Three-quarters of the way through the Government's financial year its tax revenue is $1.6 billion or 3.8 per cent lower that the Treasury's pre-election forecasts.

Overall revenue in the nine months to March 31 was $1.8 billion below forecast, but so was core Crown expenditure.

Although those two forecast errors offset each other, the operating balance before gain and losses was a deficit of $6.1 billion - $800 million wider than forecast. That was primarily due to an increase in estimated earthquake costs, net of reinsurance, of about $500 million relating mainly to the December 23 earthquake, the Treasury said.

Finance Minister Bill English has already acknowledged a $1 billion deterioration in the fiscal bottom line since February's Budget Policy Statement, which is why the Government has scrapped the $800 million allowance previously pencilled in for new spending and is planning a "zero Budget" on May 24.


The Treasury acknowledges the economy was generally weaker over the three quarters to March 31 than it expected. But it expects $700 million of the $1.6 billion tax shortfall to be clawed back by the end of the financial year.

The company tax take was 11 per cent or $700 million lower than forecast but the Treasury detects a stronger reported performance by some corporates more recently and expects a boost to tax revenue that will make up about $400 million of lost ground when they file their taxes in the June quarter.

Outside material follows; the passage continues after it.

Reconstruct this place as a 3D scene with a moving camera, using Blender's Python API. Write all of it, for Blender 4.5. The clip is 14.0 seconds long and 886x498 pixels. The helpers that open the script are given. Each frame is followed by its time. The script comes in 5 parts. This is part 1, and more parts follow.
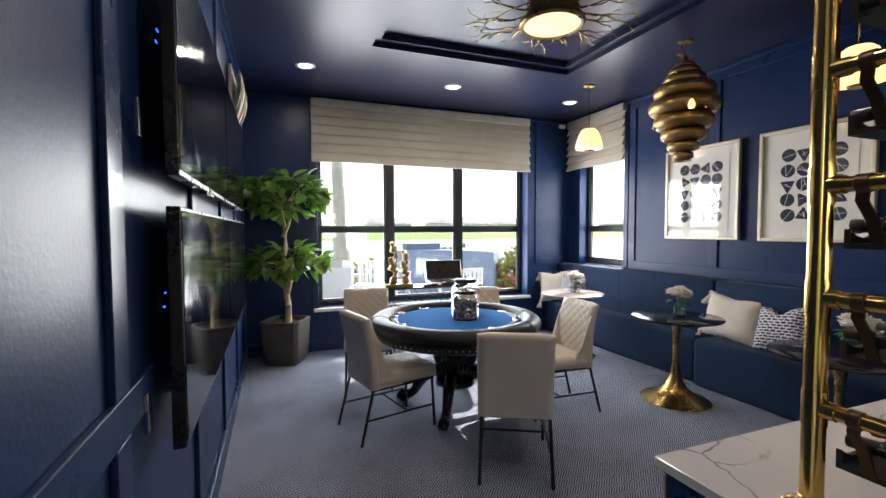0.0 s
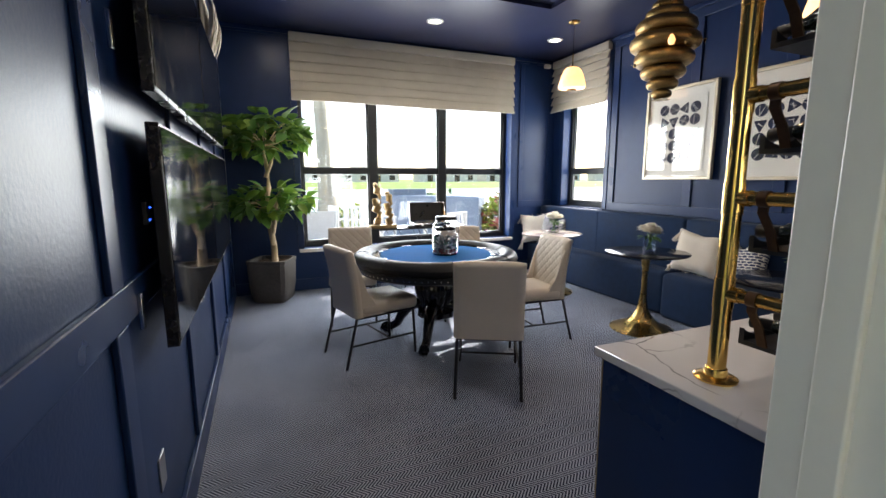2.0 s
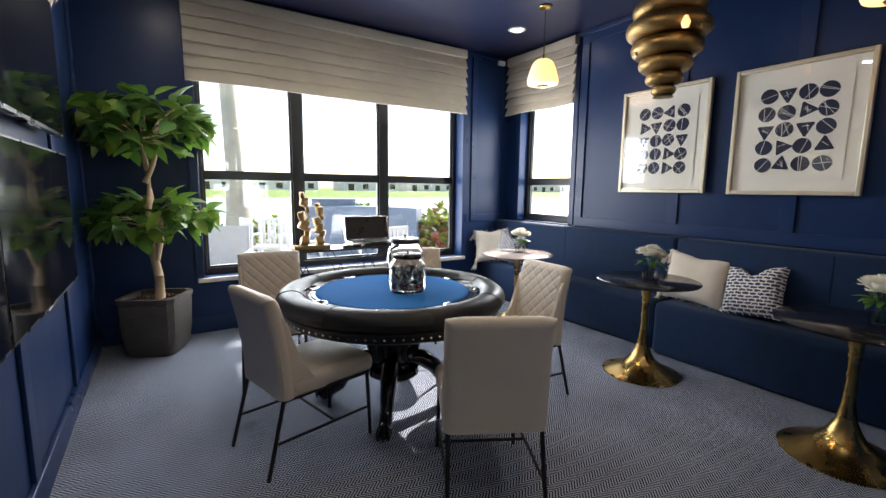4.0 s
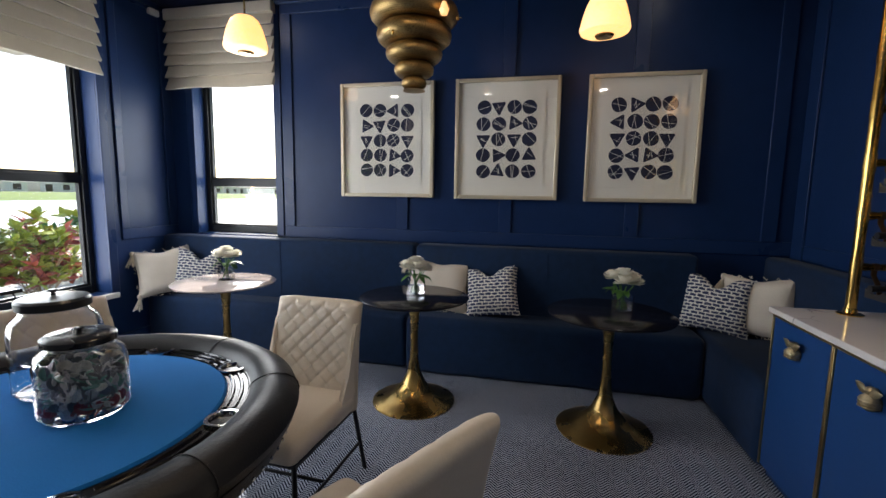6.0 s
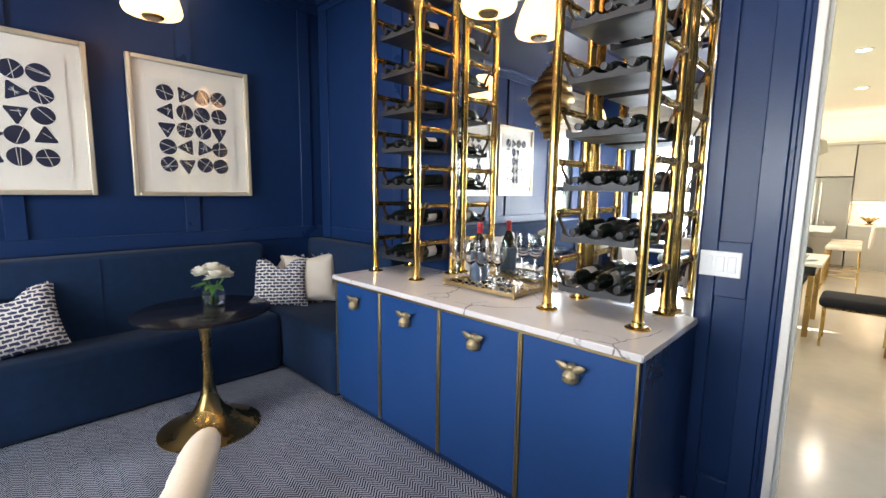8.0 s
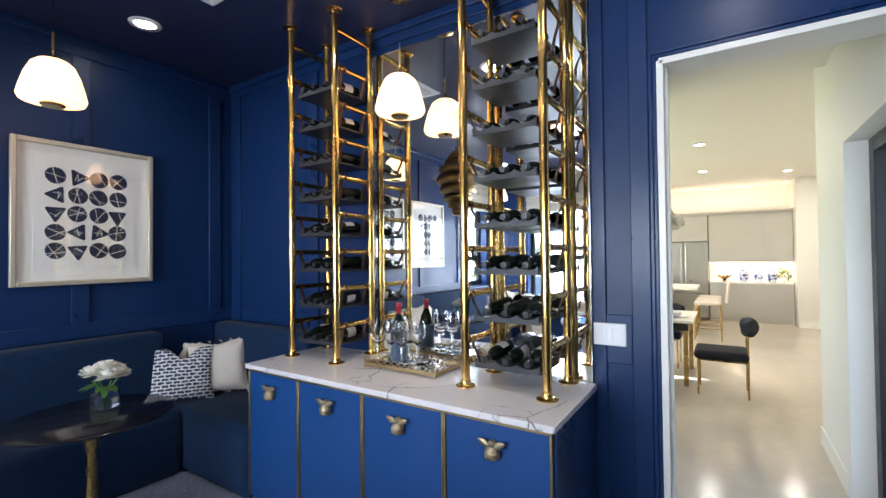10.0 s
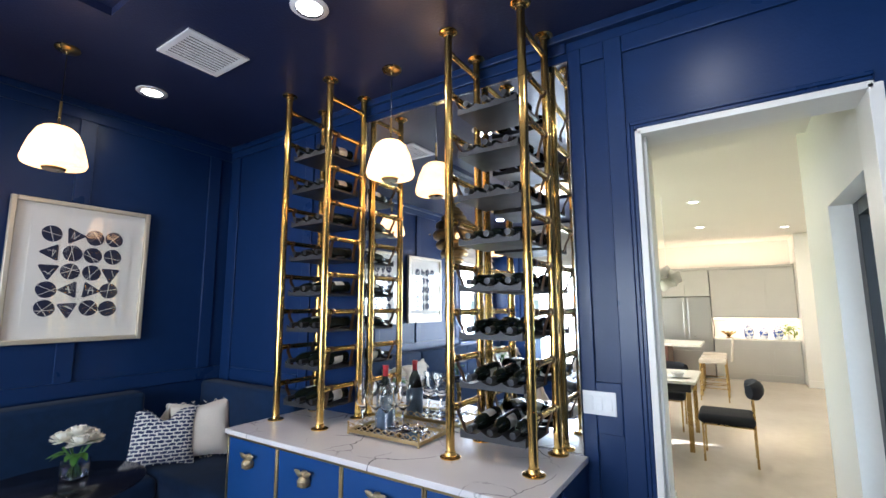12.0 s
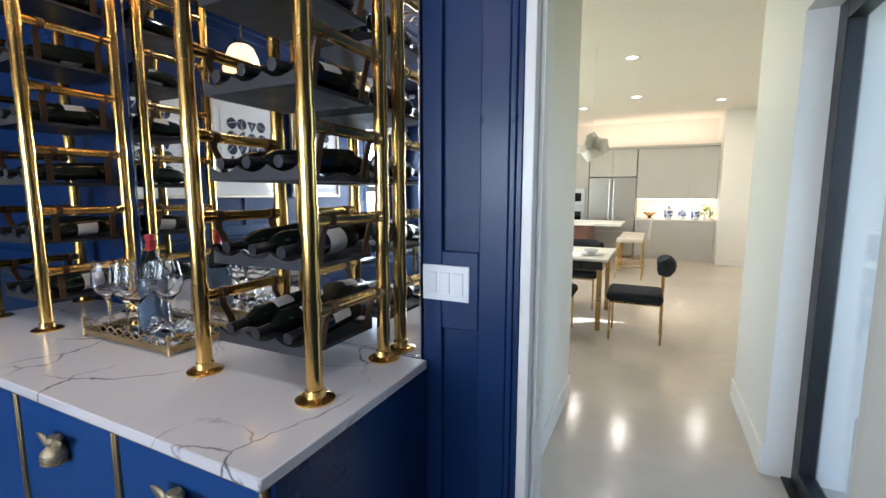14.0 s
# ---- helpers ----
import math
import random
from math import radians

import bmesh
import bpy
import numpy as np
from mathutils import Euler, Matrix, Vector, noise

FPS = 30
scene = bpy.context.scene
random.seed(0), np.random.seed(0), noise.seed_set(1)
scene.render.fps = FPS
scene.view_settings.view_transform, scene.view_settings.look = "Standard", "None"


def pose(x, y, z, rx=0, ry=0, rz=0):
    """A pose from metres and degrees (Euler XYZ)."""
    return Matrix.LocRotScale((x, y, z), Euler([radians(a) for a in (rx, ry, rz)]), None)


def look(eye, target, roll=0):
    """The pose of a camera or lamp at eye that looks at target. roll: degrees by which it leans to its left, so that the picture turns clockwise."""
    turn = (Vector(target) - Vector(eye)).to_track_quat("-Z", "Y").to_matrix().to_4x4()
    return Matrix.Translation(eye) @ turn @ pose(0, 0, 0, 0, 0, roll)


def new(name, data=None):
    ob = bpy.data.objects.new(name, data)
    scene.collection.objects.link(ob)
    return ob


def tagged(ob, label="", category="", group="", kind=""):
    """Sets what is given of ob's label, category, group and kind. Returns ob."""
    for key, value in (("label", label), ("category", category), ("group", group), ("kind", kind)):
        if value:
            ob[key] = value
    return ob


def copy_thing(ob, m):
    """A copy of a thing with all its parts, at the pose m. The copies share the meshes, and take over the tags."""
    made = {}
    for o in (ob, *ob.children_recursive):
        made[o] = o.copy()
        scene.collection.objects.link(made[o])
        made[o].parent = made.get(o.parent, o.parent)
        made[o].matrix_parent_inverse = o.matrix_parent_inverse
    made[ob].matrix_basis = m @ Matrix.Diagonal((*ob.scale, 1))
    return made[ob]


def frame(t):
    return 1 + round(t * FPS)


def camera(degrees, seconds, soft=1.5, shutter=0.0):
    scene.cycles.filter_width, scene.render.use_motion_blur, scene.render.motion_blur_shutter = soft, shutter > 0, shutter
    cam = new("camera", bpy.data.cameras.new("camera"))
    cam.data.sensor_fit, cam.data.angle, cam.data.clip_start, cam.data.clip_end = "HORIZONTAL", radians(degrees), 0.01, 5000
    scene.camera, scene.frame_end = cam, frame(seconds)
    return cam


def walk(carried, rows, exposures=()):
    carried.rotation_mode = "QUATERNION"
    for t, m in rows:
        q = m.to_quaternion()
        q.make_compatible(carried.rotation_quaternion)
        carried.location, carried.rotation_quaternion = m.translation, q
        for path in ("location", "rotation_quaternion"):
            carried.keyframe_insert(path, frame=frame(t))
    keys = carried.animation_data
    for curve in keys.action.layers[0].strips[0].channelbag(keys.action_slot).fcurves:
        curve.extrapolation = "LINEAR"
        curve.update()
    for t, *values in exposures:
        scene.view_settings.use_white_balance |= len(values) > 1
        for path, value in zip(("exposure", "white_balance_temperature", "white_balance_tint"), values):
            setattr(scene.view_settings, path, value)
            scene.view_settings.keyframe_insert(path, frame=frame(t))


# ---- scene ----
cam = camera(90.6, 14.0)
# seconds, the eye and a point looked at in metres, roll in degrees
ROWS = [
    (0, (0.185, -0.069, 1.528), (0.899, 1.797, 1.441), -0.2),
    (0.5, (0.189, -0.087, 1.498), (0.905, 1.77, 1.302), -0.1),
    (1, (0.197, -0.117, 1.476), (0.916, 1.73, 1.206), -0.1),
    (1.5, (0.199, -0.183, 1.454), (0.931, 1.653, 1.148), -0.1),
    (2, (0.204, -0.209, 1.425), (0.958, 1.617, 1.111), -0.1),
    (4.5, (0.456, 1.209, 1.429), (1.666, 2.78, 1.166), 0.7),
    (5, (0.537, 1.497, 1.456), (1.937, 2.9, 1.191), 0.8),
    (5.5, (0.571, 1.752, 1.444), (2.273, 2.773, 1.202), 1.1),
    (6, (0.677, 1.985, 1.442), (2.614, 2.416, 1.198), 0.9),
    (6.5, (0.699, 2.141, 1.45), (2.677, 1.969, 1.208), 0.8),
    (7, (0.664, 2.209, 1.45), (2.486, 1.42, 1.209), 0.7),
    (7.5, (0.633, 2.333, 1.472), (2.249, 1.185, 1.209), 0.7),
    (8, (0.63, 2.399, 1.475), (2.007, 0.973, 1.212), 0.8),
    (10.5, (0.553, 2.543, 1.627), (1.628, 0.859, 1.728), -0.2),
    (11, (0.533, 2.564, 1.667), (1.611, 0.889, 1.842), -0.2),
    (11.5, (0.52, 2.546, 1.672), (1.601, 0.881, 1.91), -0.2),
    (12, (0.495, 2.465, 1.645), (1.579, 0.805, 1.908), -0.2),
    (12.5, (0.474, 2.266, 1.582), (1.528, 0.576, 1.768), -0.3),
    (13, (0.472, 1.987, 1.518), (1.445, 0.24, 1.495), -0.4),
    (13.5, (0.488, 1.725, 1.457), (1.403, -0.046, 1.293), 0.0),
    (14, (0.499, 1.377, 1.445), (1.36, -0.412, 1.201), 0.1),
]
walk(cam, [(t, look(eye, target, roll)) for t, eye, target, roll in ROWS],
     [(0.0, 1.80, 6650, 10), (2.0, 1.84, 6700, 10), (4.5, 1.54, 6650, 10), (5.5, 1.10, 6600, 10), (6.0, 1.20, 6600, 10), (6.6, 2.33, 6500, 10), (7.5, 2.60, 6450, 10), (8.2, 2.58, 6400, 10),
      (10.5, 2.30, 5650, 10), (12.0, 2.30, 5650, 10), (13.0, 2.18, 5500, 10), (14.0, 2.12, 5550, 10)])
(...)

GST was nearly $600 million below forecast, mainly due to higher-than-expected earthquake-related insurance refunds, of which the Treasury expects around $200 million to reverse before the end of the year.

Most of the shortfall on the expenditure side is timing-related, while the rest reflects factors, such as a lower-than-expected carbon price and a review of child support penalties, which affect both revenue and expenditure.

Compared with the same period of the previous financial year, tax revenue was 4.9 per cent or $1.8 billion higher, while core Crown spending was up $600 million or 1.3 per cent.

Of the 14 line items the monthly accounts break core spending into, nine were lower than in the previous comparable period.

But the five which increased were the big-ticket items: superannuation and welfare (up 2.5 per cent), health (up 3.4 per cent), education (up 2 per cent), core government services (up 7.4 per cent) and finance costs (up 22 per cent to $2.7 billion despite historically low bond yields).

English said that returning to surplus by 2014/15 required some challenging decisions.

"But we're keeping up entitlements to welfare and superannuation and we'll be investing more in health, education and law and order."

Greens co-leader Russel Norman said the Government faced a revenue crisis of its own making.

"The Government's signature economic policy, its 2010 tax switch, has done nothing to boost economic activity. It has simply left a $1.1 billion hole in its books."